Rose fanned Trevor Larnach for the second out, but Rutschman followed with a bullet up the middle for a 5-3 lead. Rose then hit Michael Gretler and Kyle Nobach on consecutive pitches to force in another run.

“Our club, I have unbelievable trust in what they’re doing," Casey said. “I knew they were going to battle … and we stayed with it.”

Jake Mulholland pitched a quick ninth for his 15th save of the year.

With OSU trailing 3-2 in the seventh, Christian Chamberlain came on in relief of starter Bryce Fehmel.

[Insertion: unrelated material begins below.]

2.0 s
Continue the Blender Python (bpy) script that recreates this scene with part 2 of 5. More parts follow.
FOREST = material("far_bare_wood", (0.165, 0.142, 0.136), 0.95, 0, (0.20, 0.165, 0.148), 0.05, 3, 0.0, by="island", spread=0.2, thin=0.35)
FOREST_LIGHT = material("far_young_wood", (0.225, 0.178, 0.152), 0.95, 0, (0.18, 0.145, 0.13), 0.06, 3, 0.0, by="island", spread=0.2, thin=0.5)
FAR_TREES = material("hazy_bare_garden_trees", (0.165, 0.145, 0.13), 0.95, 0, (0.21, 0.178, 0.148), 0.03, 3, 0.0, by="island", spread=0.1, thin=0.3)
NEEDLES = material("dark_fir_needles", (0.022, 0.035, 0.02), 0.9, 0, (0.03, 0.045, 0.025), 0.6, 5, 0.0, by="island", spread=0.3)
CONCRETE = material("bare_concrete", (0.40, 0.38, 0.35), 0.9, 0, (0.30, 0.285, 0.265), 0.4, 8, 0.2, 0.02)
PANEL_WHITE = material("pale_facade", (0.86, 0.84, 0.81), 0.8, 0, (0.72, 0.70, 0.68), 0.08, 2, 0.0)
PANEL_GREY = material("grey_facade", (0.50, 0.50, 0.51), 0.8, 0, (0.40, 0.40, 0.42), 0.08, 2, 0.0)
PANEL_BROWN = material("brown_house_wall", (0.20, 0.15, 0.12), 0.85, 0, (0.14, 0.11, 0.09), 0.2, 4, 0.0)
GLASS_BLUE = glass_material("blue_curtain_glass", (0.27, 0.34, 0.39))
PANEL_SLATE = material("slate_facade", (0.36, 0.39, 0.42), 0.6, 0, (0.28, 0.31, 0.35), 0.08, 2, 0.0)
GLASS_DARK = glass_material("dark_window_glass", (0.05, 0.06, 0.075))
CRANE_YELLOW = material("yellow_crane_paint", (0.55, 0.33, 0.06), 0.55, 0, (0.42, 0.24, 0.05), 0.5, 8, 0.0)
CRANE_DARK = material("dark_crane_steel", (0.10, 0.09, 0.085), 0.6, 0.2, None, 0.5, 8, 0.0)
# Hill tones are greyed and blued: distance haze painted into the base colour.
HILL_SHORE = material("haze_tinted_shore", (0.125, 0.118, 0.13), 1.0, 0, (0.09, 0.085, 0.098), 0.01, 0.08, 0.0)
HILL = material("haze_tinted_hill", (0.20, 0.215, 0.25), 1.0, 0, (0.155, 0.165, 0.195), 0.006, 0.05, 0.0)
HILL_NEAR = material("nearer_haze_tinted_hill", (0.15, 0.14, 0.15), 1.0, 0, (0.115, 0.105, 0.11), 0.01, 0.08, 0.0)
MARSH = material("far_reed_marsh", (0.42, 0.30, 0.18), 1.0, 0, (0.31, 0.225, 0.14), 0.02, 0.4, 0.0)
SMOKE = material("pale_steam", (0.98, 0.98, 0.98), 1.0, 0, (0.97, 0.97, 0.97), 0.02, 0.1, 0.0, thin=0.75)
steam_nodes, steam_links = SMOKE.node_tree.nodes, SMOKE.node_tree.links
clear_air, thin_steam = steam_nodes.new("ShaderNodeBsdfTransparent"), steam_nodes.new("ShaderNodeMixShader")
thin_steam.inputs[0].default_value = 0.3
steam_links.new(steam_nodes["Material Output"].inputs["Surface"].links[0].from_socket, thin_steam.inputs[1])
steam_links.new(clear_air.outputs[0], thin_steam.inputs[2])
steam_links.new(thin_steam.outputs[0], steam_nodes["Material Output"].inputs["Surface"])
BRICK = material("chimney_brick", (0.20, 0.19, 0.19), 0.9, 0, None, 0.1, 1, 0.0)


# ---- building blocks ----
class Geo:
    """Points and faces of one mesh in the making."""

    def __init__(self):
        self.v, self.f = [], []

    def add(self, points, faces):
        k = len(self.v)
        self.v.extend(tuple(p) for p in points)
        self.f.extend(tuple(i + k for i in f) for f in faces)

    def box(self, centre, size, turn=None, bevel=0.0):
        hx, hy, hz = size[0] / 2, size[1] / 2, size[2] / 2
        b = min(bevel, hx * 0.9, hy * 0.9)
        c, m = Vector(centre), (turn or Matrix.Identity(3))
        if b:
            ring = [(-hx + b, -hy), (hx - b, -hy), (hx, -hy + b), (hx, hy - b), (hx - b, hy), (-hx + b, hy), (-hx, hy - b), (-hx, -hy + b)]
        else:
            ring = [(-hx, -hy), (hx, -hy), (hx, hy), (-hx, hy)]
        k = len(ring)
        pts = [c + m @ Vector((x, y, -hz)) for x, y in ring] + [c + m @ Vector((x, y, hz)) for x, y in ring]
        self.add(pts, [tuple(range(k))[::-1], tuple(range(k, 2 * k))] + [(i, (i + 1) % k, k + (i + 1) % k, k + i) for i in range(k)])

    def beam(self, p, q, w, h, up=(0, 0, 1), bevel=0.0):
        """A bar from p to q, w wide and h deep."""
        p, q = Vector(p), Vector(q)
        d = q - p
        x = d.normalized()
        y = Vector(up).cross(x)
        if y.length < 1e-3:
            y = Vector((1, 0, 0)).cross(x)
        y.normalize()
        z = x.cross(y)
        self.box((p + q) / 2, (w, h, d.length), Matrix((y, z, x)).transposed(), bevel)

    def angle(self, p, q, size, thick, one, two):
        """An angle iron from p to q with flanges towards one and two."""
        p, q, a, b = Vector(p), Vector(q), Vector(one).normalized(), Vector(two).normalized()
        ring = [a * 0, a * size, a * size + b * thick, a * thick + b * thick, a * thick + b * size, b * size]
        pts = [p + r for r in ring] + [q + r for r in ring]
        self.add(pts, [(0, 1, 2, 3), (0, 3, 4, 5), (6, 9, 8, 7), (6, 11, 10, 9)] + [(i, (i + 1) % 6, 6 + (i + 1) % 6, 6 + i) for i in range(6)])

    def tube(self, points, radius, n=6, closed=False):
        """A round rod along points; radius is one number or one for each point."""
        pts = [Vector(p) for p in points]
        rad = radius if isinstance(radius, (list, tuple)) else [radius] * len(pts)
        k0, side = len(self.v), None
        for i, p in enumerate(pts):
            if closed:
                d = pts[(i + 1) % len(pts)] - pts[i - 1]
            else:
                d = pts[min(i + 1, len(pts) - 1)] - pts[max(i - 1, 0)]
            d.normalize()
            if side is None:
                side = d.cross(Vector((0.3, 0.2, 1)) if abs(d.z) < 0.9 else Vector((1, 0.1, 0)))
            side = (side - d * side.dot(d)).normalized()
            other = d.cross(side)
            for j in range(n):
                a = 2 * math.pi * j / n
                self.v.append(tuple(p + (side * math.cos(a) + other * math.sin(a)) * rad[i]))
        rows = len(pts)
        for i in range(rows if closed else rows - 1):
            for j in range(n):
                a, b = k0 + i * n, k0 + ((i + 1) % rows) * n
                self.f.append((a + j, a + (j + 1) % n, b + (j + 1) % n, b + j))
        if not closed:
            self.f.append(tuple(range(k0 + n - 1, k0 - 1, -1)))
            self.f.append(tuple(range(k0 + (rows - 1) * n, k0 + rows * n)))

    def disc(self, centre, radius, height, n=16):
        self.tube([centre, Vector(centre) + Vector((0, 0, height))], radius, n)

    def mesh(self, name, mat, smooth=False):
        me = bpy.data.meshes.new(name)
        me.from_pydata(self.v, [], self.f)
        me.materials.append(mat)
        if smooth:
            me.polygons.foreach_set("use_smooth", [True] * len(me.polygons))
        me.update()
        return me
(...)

Chamberlain inherited an 0-2 count and struck out five of the first six batters he faced.

“He was effectively wild,” Minnesota third baseman Micah Coffey said. “Had a good fastball that would kind of ride in on guys, but you couldn’t really predict where he was going to go with it. … He was tough.”

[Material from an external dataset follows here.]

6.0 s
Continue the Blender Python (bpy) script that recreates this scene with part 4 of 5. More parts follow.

The freshman lefty improved to 3-0 after allowing just one hit in two scoreless innings. He was fearless in his biggest outing to date.

“I had all three pitches today which was awesome, but being competitive is the biggest thing on the mound,” Chamberlain said.

Meyer (2-3) took the loss after working 3⅓ innings in relief of Patrick Fredrickson, the Big Ten pitcher of the year.

Fredrickson left the game after issuing a leadoff walk in the sixth. Minnesota coach John Anderson knew it was a little early to bring in Meyer, whose previous high for innings (three) and pitches (48) came against UCLA at last week’s Minneapolis Regional. 

But Anderson couldn’t let the season slip away with his hard-throwing freshman righty in the dugout. 

“We haven’t pushed him hard all year,” Anderson said. “I didn’t want to use him past 75 or 80 (pitches) and we got to that point. It looked like he got tired, the slider lost some of its bite. He’s your best arm and if you lose the game, you’re done.”

Meyer, who leads the team with 16 saves, entered the game having allowed just six earned runs in 40⅓ innings. OSU tagged him for four runs on five hits.

Fredrickson limited the Beavers to two runs on seven hits in five-plus innings.

Kwan went 3 for 5 — including two infield singles off Meyer — to pace the OSU offense. Grenier, Larnach and Rutschman finished with two hits apiece.

Nobach’s RBI single in the eighth tied the game at 3.

Larnach walked with one out and Rutschman followed with a base hit to left. After Meyer struck out Gretler, Nobach slapped a 1-0 offering into right that brought home Larnach for the tying run.

The Beavers took the lead in the ninth and didn’t dogpile following the final out. They are saving their grand celebration for TD Ameritrade Park.

“Going on the road and playing in environments like this in the NCAA tournament, it’s difficult,” Anderson said. “The crowd has a big influence on the game in my opinion, and that’s why the ability to play at home and being good enough to play at home is critical to advance and get to the College World Series.”

OSU strung together three consecutive one-out singles from first-round draft picks Grenier, Madrigal and Larnach to grab a 1-0 lead before Fehmel threw a pitch. The damage could’ve been greater, but Madrigal was thrown out at third after taking too big of a turn on Larnach’s infield single.

Minnesota tied the game in the third on Ben Mezzenga’s base hit up the middle. The line-drive brought home Cole McDevitt, who singled with one out and snagged second on a wild pitch.

The Golden Gophers took advantage of some uncharacteristic wildness from Fehmel to go up 2-1 in the fourth. Minnesota loaded the bases with a single and two hit batters before Fehmel forced in a run with a walk.

It was OSU’s first deficit in five postseason games.

The Beavers tied it in their next at-bat, putting two aboard with no outs when Nobach drew a leadoff walk and Jack Anderson followed with a bunt single that hugged the first-base line. Kwan knocked in Nobach with a liner into center.

A Coffey RBI single put Minnesota back up 3-2 in the fifth.

Fehmel worked six-plus innings and allowed three runs on six hits with six strikeouts and three walks.

“Fehm did a great job of keeping us in the game,” Madrigal said. “He didn’t have his best stuff today, but he competed. … He’s a fighter, and we needed that out of him.”